■ TASK PROMPT ■
Using the listing below, report all lines holding the word "keys".

■ RECORDS SUPPLIED ■

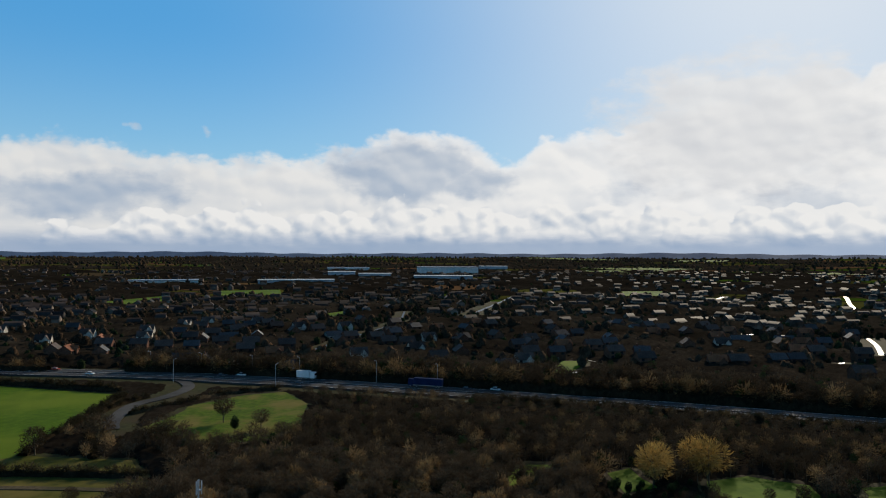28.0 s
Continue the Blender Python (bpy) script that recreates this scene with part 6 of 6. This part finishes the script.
homes(estate(-125, -190, 1000, 2600, 50, 90, 0.2, 6), 0, "far_houses", "far pale houses scattered among trees", mats=("village_walls", "village_roofs"))
homes([(rng.uniform(-950, -600), rng.uniform(850, 1230), rng.uniform(0, 180)) for _ in range(95)], 0, "village", "white and brown houses of a village in woods", free=True, mats=("village_walls", "village_roofs"))
homes([(905 + 440 * s + rng.normal(0, 22), 1230 - 405 * s + rng.normal(0, 22), rng.uniform(0, 180)) for s in rng.uniform(0, 1, 26)], 0, "hamlet", "scattered pale houses below the hill", mats=("village_walls", "village_roofs"))
homes([(1015 - 175 * s + rng.normal(0, 6), -905 - 10 * s + rng.normal(0, 10), 10 + rng.normal(0, 8)) for s in rng.uniform(0, 1, 26)], 0, "house_row", "row of pale-gabled houses behind fields", mats=("village_walls", "village_roofs"))
homes([(750 - 160 * s + rng.normal(0, 10), -1290 + 50 * s + rng.normal(0, 14), rng.normal(0, 30)) for s in rng.uniform(0, 1, 26)], 0, "house_row", "row of houses at a far field edge", mats=("village_walls", "village_roofs"))
homes([(1500 + rng.uniform(0, 360), -470 - rng.uniform(0, 430), rng.uniform(0, 180)) for _ in range(80)], 0, "village", "houses of a village on the plain", mats=("village_walls", "village_roofs"))
homes(estate(-95, -165, 1500, 3300, 60, 90, 0.30, 8), 0, "far_houses", "far houses scattered on the plain")

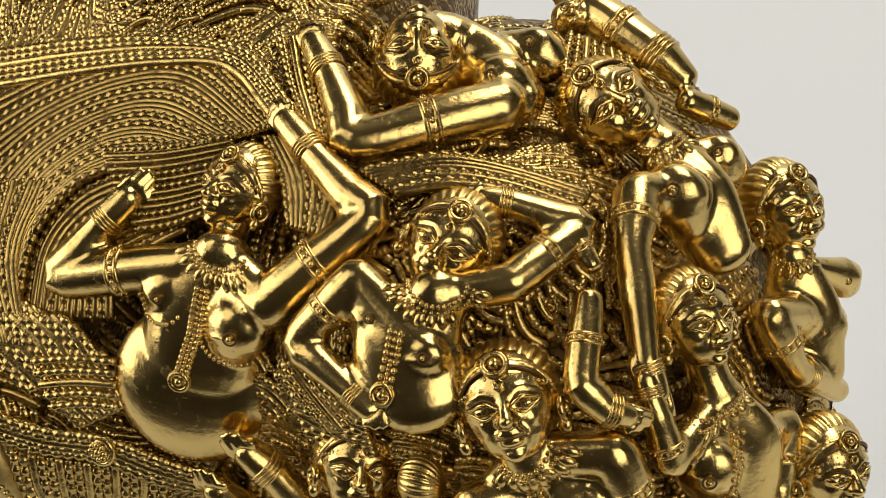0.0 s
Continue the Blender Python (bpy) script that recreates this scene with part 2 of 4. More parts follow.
shape.grid([[(x, y, z) for x in (-2.35, 2.35)] for y, z in ((-0.41, -0.006), (-0.41, -0.045), (1.3, -0.045), (1.3, -0.006))])
tagged(shape.build("table_top", [TABLE]), "white table top under the paper sweep", "table", kind="structure")
for name, a, b, c, d in (
    ("wall_front", (-2.5, -2.6, -0.75), (2.5, -2.6, -0.75), (2.5, -2.6, 2.4), (-2.5, -2.6, 2.4)),
    ("wall_left", (-2.5, -2.6, -0.75), (-2.5, 1.4, -0.75), (-2.5, 1.4, 2.4), (-2.5, -2.6, 2.4)),
    ("wall_right", (2.5, -2.6, -0.75), (2.5, 1.4, -0.75), (2.5, 1.4, 2.4), (2.5, -2.6, 2.4)),
    ("wall_back", (-2.5, 1.4, -0.75), (2.5, 1.4, -0.75), (2.5, 1.4, 2.4), (-2.5, 1.4, 2.4)),
    ("floor", (-2.5, -2.6, -0.75), (2.5, -2.6, -0.75), (2.5, 1.4, -0.75), (-2.5, 1.4, -0.75)),
    ("ceiling", (-2.5, -2.6, 2.4), (2.5, -2.6, 2.4), (2.5, 1.4, 2.4), (-2.5, 1.4, 2.4)),
):
    shape = Shape()
    out = (Vector(b) - Vector(a)).cross(Vector(d) - Vector(a)).normalized() * 0.05
    for s in (0, 1):
        shape.grid([[Vector(a) + out * s, Vector(b) + out * s], [Vector(d) + out * s, Vector(c) + out * s]])
    tagged(shape.build(name, [ROOM]), "dim plain room surface", kind="structure")

# ---- the statue ----
statue = tagged(new("elephant_statue"), "cast brass elephant statue covered with small figures, on white paper", "statue")
statue.location = (0, 0, 0)


def lofted(table, seg=56, power=0.62, sunk=0.0035):
    """The bulk of the animal: rows of x, y of the middle, low z, high z, half width."""
    shape, rows = Shape(), []
    pts = smooth([(x, (lo + hi) / 2, yc, (hi - lo) / 2, hw) for x, yc, lo, hi, hw in table], 0.005)
    for x, zc, yc, rz, hw in pts:
        row = []
        for j in range(seg):
            a = 2 * math.pi * j / seg
            c, s = math.cos(a), math.sin(a)
            z = zc + max(rz, 0.002) * math.copysign(abs(s) ** 0.8, s)
            y = yc - max(hw, 0.002) * math.copysign(abs(c) ** power, c)
            if c < 0:
                y = yc + max(hw, 0.002) * abs(c) * (1 - 0.4 * min(max((x - 0.04) / 0.06, 0.0), 1.0))
            if c > 0:
                w = min(max((x + 0.19) / 0.03, 0.0), 1.0)
                y = y * (1 - w) + max(y, on_flank(x, z, -sunk).y) * w
            row.append((x, y, z))
        rows.append(row)
    shape.grid(rows, 0, True)
    return shape


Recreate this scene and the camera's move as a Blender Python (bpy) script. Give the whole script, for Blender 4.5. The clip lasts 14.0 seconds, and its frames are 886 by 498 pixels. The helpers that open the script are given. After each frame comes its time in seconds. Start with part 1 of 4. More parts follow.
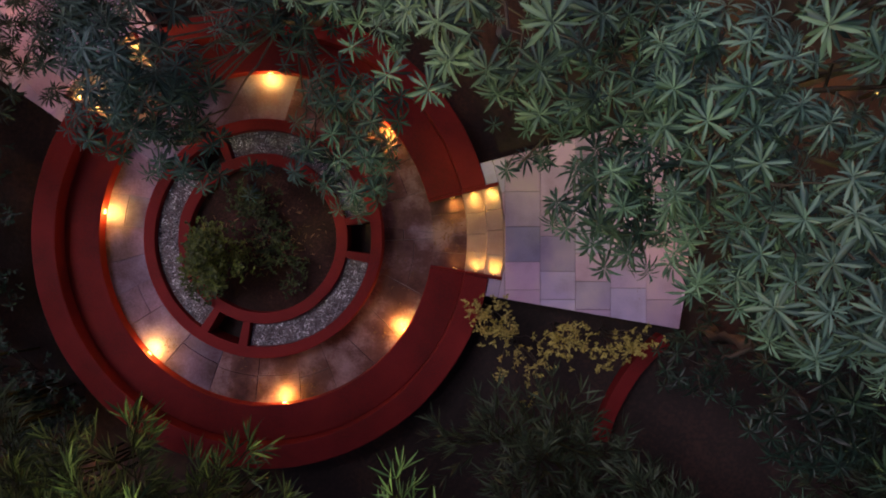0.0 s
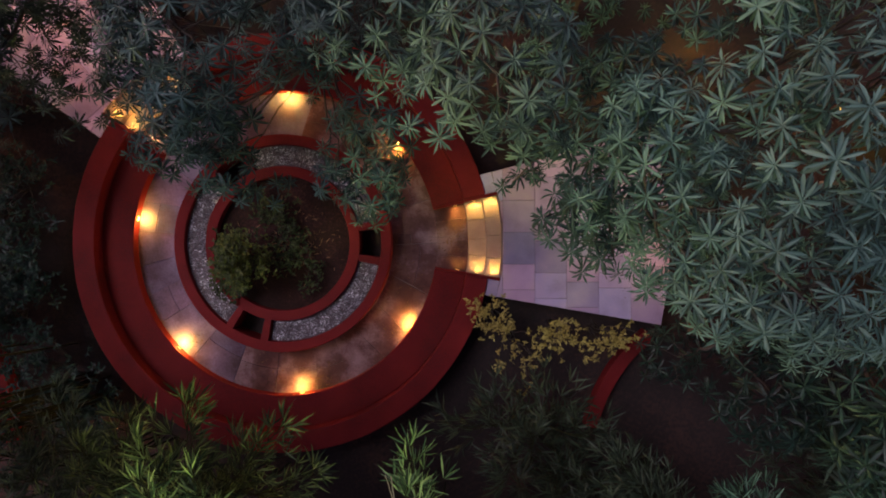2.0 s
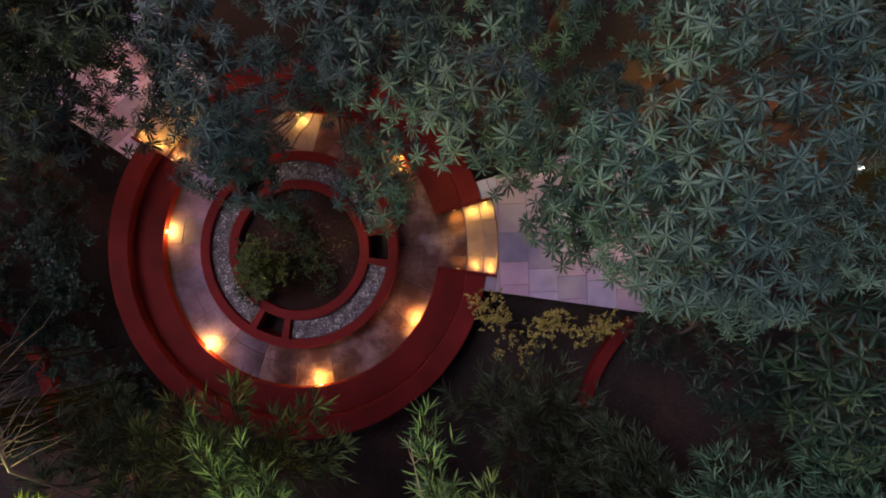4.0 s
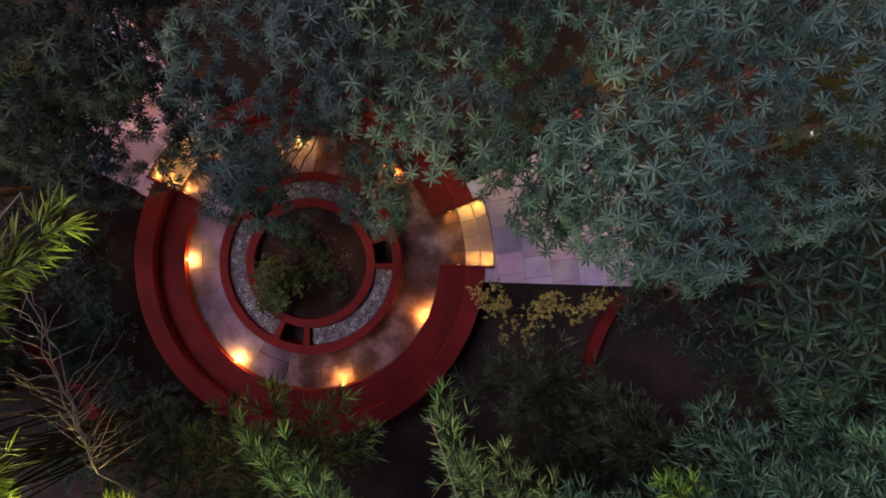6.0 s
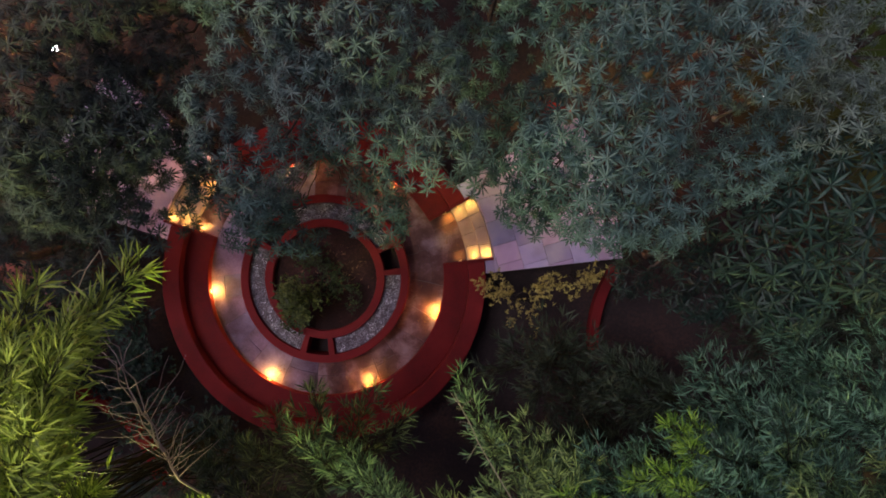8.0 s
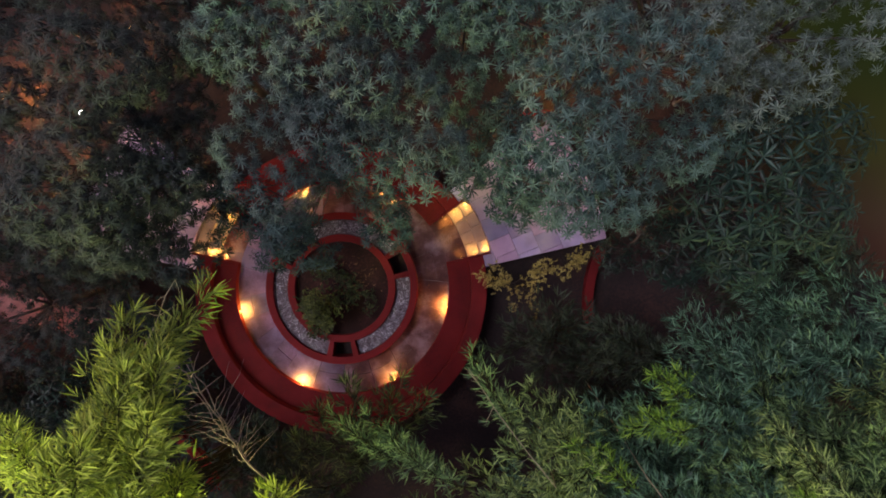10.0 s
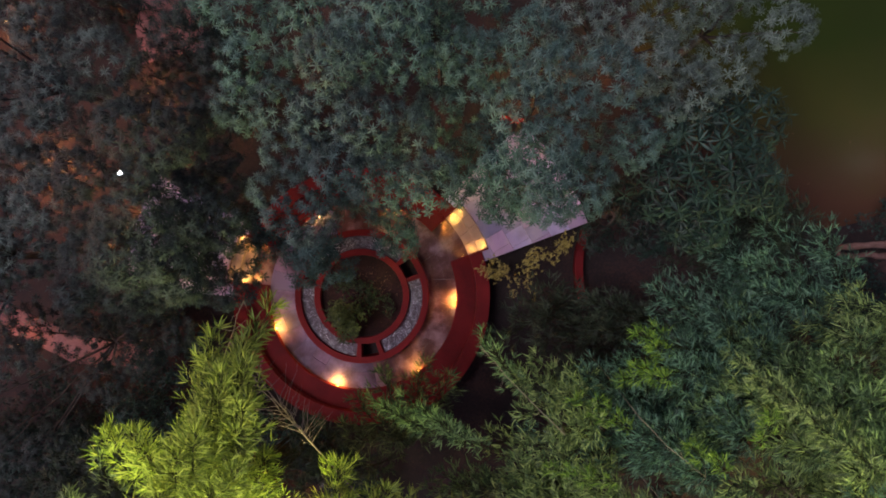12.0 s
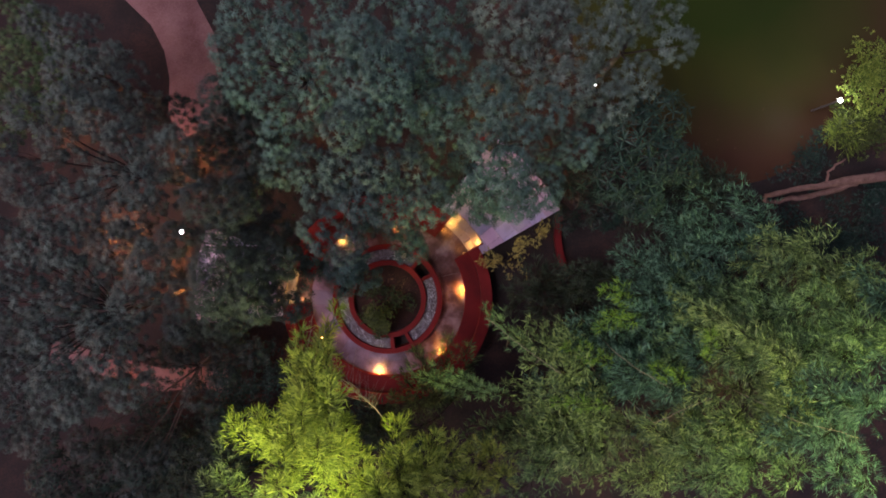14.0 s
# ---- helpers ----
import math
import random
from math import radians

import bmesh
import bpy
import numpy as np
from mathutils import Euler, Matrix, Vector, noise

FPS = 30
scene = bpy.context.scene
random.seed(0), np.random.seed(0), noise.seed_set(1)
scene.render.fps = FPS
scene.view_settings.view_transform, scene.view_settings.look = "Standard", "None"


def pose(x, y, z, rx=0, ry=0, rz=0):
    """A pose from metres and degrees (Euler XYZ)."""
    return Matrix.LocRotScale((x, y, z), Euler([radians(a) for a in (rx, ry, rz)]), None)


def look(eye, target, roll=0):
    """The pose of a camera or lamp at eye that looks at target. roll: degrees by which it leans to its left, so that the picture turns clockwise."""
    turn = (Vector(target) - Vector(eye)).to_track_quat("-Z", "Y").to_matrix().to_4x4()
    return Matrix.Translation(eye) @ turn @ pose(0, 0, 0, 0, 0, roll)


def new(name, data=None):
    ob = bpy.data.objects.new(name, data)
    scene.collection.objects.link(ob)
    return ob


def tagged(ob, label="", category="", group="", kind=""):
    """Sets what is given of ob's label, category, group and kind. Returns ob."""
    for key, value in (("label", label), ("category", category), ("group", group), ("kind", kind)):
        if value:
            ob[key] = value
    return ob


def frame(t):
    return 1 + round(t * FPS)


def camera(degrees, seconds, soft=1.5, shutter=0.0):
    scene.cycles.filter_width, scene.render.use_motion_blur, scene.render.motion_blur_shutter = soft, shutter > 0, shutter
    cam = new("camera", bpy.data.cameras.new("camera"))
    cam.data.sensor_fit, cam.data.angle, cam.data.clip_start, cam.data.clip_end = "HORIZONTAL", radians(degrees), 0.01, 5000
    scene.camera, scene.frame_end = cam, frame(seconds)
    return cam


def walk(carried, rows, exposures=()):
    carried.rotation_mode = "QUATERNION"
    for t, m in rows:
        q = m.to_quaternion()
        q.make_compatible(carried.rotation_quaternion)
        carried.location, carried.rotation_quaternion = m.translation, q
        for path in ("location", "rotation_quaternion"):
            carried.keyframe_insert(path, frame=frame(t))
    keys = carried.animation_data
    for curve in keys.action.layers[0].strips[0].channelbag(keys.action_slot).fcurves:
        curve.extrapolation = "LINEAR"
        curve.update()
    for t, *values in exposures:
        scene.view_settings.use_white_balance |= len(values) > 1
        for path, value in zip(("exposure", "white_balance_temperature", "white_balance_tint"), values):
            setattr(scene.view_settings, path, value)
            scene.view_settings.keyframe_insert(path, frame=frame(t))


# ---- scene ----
cam = camera(72.0, 14.0, soft=1.9)
# seconds, x, y, height, tilts and heading in degrees: a rising, slowly turning drone that looks straight down
PATH = [
    (0.0, -0.000, -0.000, 10.575, -0.65, 0.72, -0.00),
    (0.5, -0.000, 0.015, 10.792, -0.65, 0.75, -0.04),
    (1.0, -0.011, 0.033, 11.053, -0.63, 0.76, -0.07),
    (1.5, -0.023, 0.055, 11.338, -0.64, 0.79, -0.09),
    (2.0, -0.033, 0.077, 11.637, -0.63, 0.82, -0.08),
    (2.5, -0.049, 0.092, 11.975, -0.58, 0.81, -0.10),
    (3.0, -0.067, 0.096, 12.281, -0.53, 0.77, -0.39),
    (5.5, -0.021, 0.106, 13.644, -0.72, 0.75, -6.19),
    (6.0, -0.012, 0.098, 13.931, -0.72, 0.77, -8.08),
    (6.5, -0.015, 0.093, 14.217, -0.73, 0.75, -10.27),
    (7.0, -0.014, 0.098, 14.495, -0.77, 0.73, -12.31),
    (7.5, -0.015, 0.098, 14.783, -0.79, 0.71, -14.28),
    (8.0, -0.028, 0.095, 15.098, -0.77, 0.66, -16.23),
    (10.5, -0.033, 0.061, 17.241, -0.60, 0.70, -24.47),
    (11.0, -0.036, 0.071, 17.781, -0.55, 0.72, -26.09),
    (11.5, -0.041, 0.078, 18.369, -0.52, 0.74, -27.92),
    (12.0, -0.039, 0.093, 18.987, -0.56, 0.75, -30.27),
    (12.5, -0.020, 0.109, 19.694, -0.62, 0.79, -33.13),
    (13.0, -0.005, 0.134, 20.567, -0.69, 0.82, -35.78),
    (13.5, 0.006, 0.154, 21.715, -0.71, 0.82, -37.73),
    (14.0, 0.005, 0.173, 23.233, -0.68, 0.84, -39.58),
]
walk(cam, [(t, pose(x, y, z, a, b, h)) for t, x, y, z, a, b, h in PATH], exposures=[(0.0, -0.28), (3.0, -0.24), (8.0, -0.1), (12.0, 0.0), (14.0, 0.0)])

# ---- light ----
world = bpy.data.worlds.new("dusk_sky")
scene.world = world
world.use_nodes = True
wn = world.node_tree.nodes
sky = wn.new("ShaderNodeTexSky")
sky.sky_type = "NISHITA"
sky.sun_disc = False
sky.sun_elevation = radians(2.0)
sky.sun_rotation = radians(295)
sky.altitude = 300
sky.dust_density = 2.5
wn["Background"].inputs["Strength"].default_value = 0.18
# a violet dusk
tint = wn.new("ShaderNodeMix")
tint.data_type, tint.blend_type = "RGBA", "MULTIPLY"
tint.inputs["Factor"].default_value = 1.0
tint.inputs["B"].default_value = (1.20, 0.87, 1.42, 1)
world.node_tree.links.new(sky.outputs["Color"], tint.inputs["A"])
world.node_tree.links.new(tint.outputs["Result"], wn["Background"].inputs["Color"])
scene.view_settings.exposure = 0.0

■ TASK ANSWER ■
    keys = carried.animation_data
    for curve in keys.action.layers[0].strips[0].channelbag(keys.action_slot).fcurves:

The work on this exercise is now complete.